### Goal:
Give every line back verbatim, dropping all images.

### Dataset excerpt:
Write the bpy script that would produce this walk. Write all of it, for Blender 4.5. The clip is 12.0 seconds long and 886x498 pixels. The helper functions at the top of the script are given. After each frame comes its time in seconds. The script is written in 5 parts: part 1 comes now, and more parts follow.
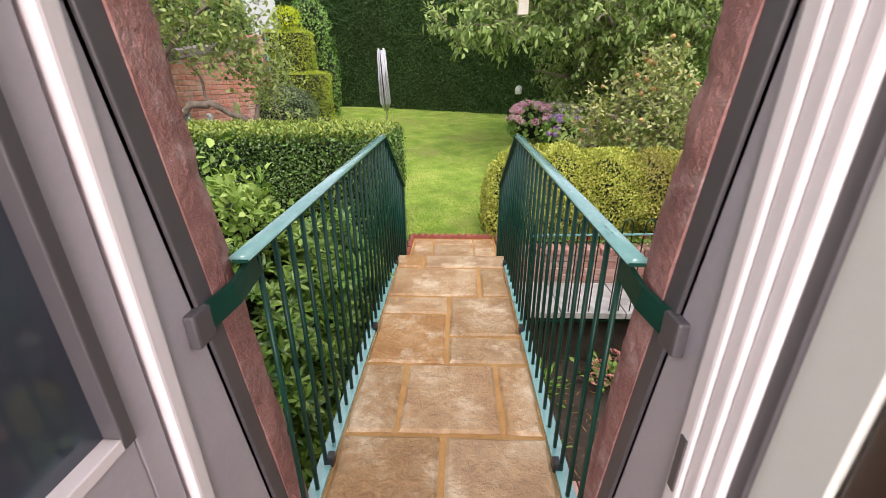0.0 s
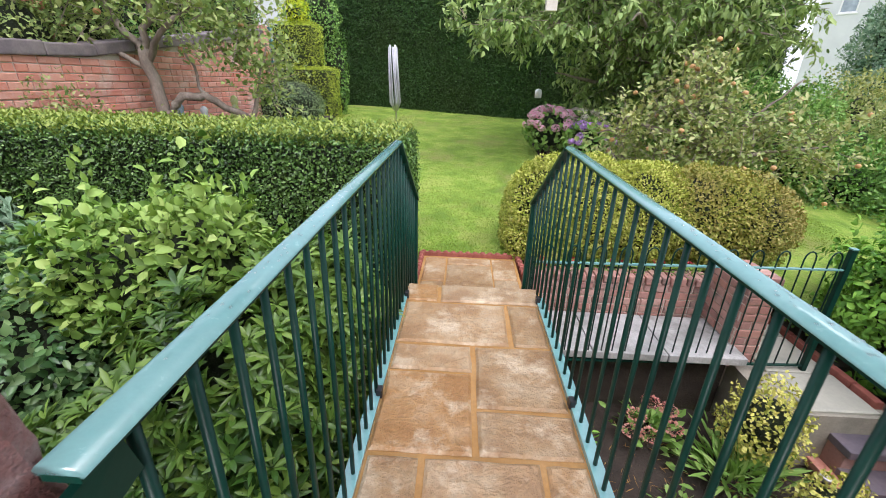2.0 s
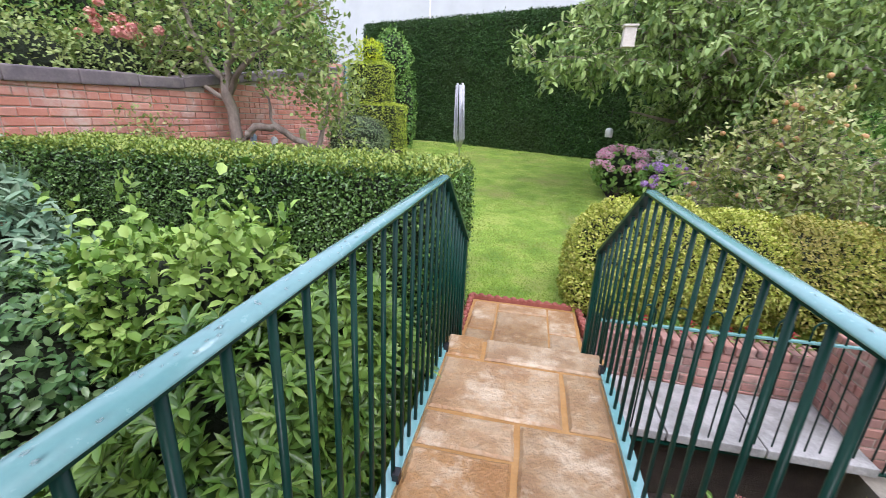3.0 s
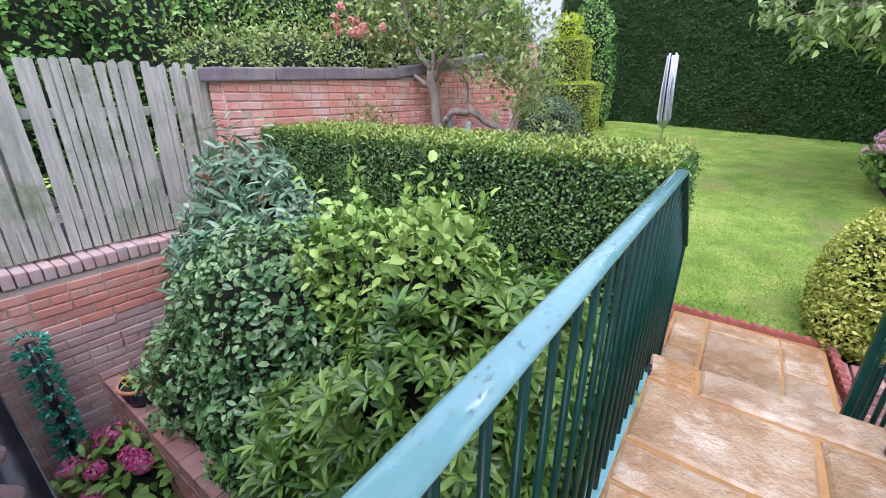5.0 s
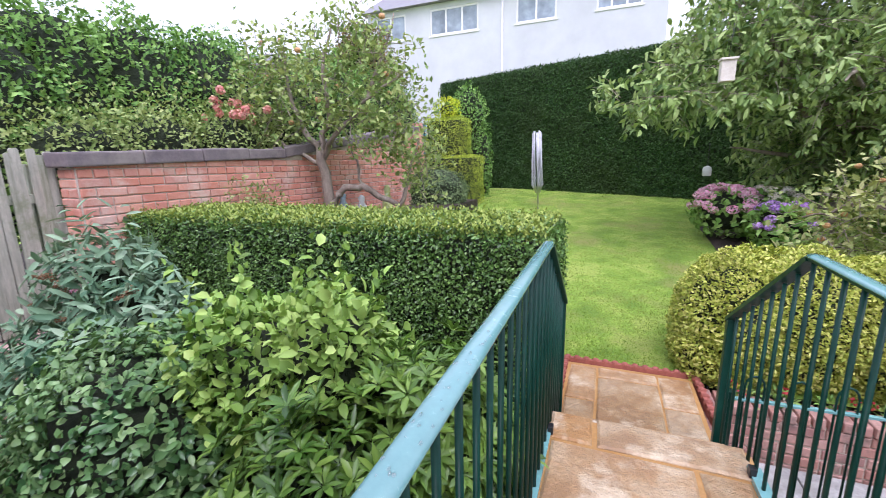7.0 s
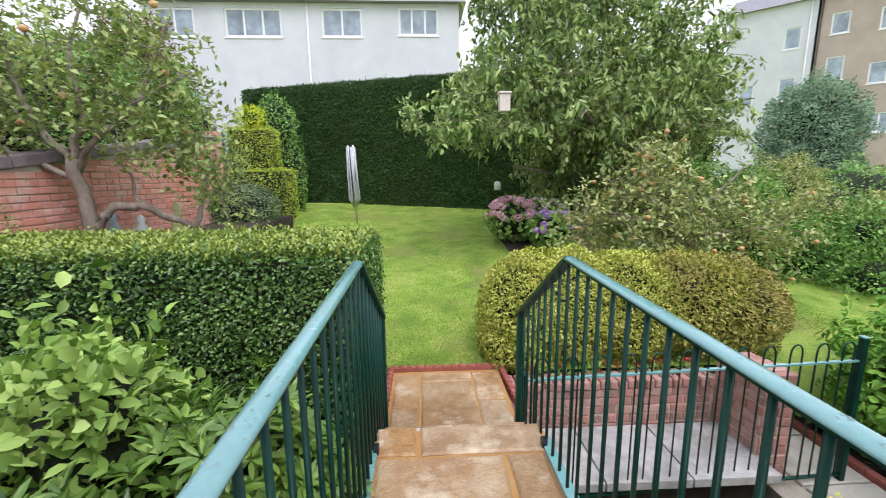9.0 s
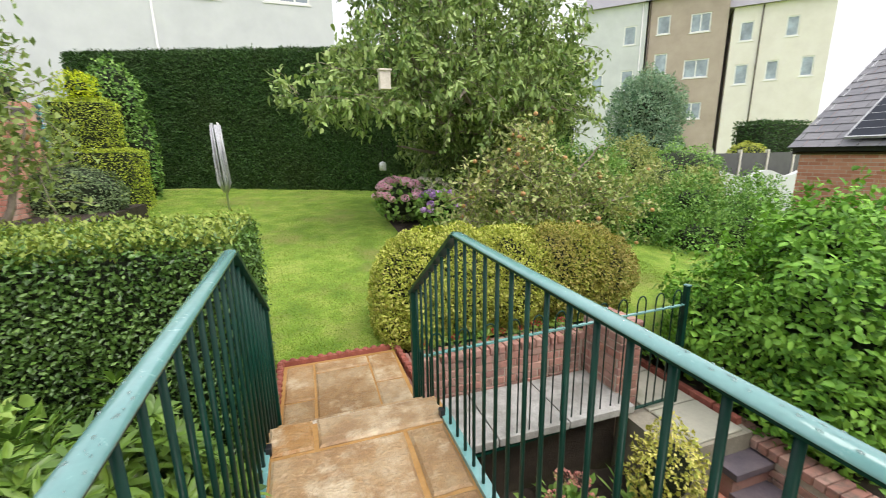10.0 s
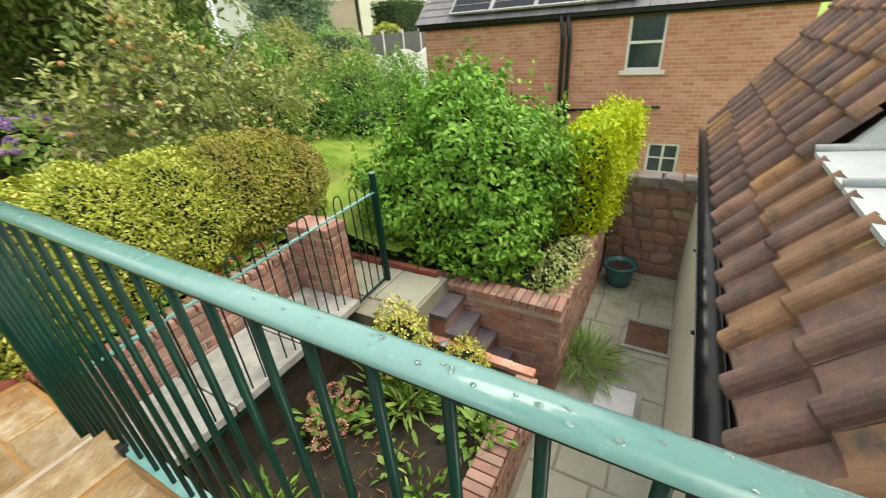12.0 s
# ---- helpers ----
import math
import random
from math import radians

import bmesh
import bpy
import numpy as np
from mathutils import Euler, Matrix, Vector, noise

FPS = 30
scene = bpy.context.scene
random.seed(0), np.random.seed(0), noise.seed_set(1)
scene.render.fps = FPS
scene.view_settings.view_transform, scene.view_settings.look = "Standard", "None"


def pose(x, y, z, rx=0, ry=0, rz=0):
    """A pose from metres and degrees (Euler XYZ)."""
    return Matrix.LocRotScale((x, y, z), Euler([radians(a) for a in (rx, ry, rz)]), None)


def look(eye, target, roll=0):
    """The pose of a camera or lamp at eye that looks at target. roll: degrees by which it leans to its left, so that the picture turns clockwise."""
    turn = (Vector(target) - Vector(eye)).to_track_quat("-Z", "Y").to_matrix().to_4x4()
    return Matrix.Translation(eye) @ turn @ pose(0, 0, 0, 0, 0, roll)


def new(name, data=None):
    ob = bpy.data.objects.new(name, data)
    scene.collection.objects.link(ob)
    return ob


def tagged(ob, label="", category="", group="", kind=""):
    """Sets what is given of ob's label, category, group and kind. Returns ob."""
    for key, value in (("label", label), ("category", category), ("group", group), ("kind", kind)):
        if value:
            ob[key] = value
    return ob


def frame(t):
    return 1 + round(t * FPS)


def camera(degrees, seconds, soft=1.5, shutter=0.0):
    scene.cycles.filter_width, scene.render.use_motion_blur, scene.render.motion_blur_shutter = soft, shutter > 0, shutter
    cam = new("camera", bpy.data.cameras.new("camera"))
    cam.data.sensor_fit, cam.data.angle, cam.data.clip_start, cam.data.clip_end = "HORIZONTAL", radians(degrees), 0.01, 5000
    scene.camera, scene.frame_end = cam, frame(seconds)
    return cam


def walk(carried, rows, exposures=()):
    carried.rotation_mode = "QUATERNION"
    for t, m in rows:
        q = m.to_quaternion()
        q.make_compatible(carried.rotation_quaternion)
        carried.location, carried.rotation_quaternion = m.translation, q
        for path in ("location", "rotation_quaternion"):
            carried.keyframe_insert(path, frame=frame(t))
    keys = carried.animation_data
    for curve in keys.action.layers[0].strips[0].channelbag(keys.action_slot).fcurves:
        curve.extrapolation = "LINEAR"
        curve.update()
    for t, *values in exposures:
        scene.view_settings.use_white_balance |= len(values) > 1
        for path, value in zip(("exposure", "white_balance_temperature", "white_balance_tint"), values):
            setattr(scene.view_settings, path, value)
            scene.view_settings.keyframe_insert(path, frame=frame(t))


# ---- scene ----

### Solution to this problem:
Write the bpy script that would produce this walk. Write all of it, for Blender 4.5. The clip is 12.0 seconds long and 886x498 pixels. The helper functions at the top of the script are given. After each frame comes its time in seconds. The script is written in 5 parts: part 1 comes now, and more parts follow.
0.0 s
2.0 s
3.0 s
5.0 s
7.0 s
9.0 s
10.0 s
12.0 s
# ---- helpers ----
import math
import random
from math import radians

import bmesh
import bpy
import numpy as np
from mathutils import Euler, Matrix, Vector, noise

FPS = 30
scene = bpy.context.scene
random.seed(0), np.random.seed(0), noise.seed_set(1)
scene.render.fps = FPS
scene.view_settings.view_transform, scene.view_settings.look = "Standard", "None"


def pose(x, y, z, rx=0, ry=0, rz=0):
    """A pose from metres and degrees (Euler XYZ)."""
    return Matrix.LocRotScale((x, y, z), Euler([radians(a) for a in (rx, ry, rz)]), None)


def look(eye, target, roll=0):
    """The pose of a camera or lamp at eye that looks at target. roll: degrees by which it leans to its left, so that the picture turns clockwise."""
    turn = (Vector(target) - Vector(eye)).to_track_quat("-Z", "Y").to_matrix().to_4x4()
    return Matrix.Translation(eye) @ turn @ pose(0, 0, 0, 0, 0, roll)


def new(name, data=None):
    ob = bpy.data.objects.new(name, data)
    scene.collection.objects.link(ob)
    return ob


def tagged(ob, label="", category="", group="", kind=""):
    """Sets what is given of ob's label, category, group and kind. Returns ob."""
    for key, value in (("label", label), ("category", category), ("group", group), ("kind", kind)):
        if value:
            ob[key] = value
    return ob


def frame(t):
    return 1 + round(t * FPS)


def camera(degrees, seconds, soft=1.5, shutter=0.0):
    scene.cycles.filter_width, scene.render.use_motion_blur, scene.render.motion_blur_shutter = soft, shutter > 0, shutter
    cam = new("camera", bpy.data.cameras.new("camera"))
    cam.data.sensor_fit, cam.data.angle, cam.data.clip_start, cam.data.clip_end = "HORIZONTAL", radians(degrees), 0.01, 5000
    scene.camera, scene.frame_end = cam, frame(seconds)
    return cam


def walk(carried, rows, exposures=()):
    carried.rotation_mode = "QUATERNION"
    for t, m in rows:
        q = m.to_quaternion()
        q.make_compatible(carried.rotation_quaternion)
        carried.location, carried.rotation_quaternion = m.translation, q
        for path in ("location", "rotation_quaternion"):
            carried.keyframe_insert(path, frame=frame(t))
    keys = carried.animation_data
    for curve in keys.action.layers[0].strips[0].channelbag(keys.action_slot).fcurves:
        curve.extrapolation = "LINEAR"
        curve.update()
    for t, *values in exposures:
        scene.view_settings.use_white_balance |= len(values) > 1
        for path, value in zip(("exposure", "white_balance_temperature", "white_balance_tint"), values):
            setattr(scene.view_settings, path, value)
            scene.view_settings.keyframe_insert(path, frame=frame(t))


# ---- scene ----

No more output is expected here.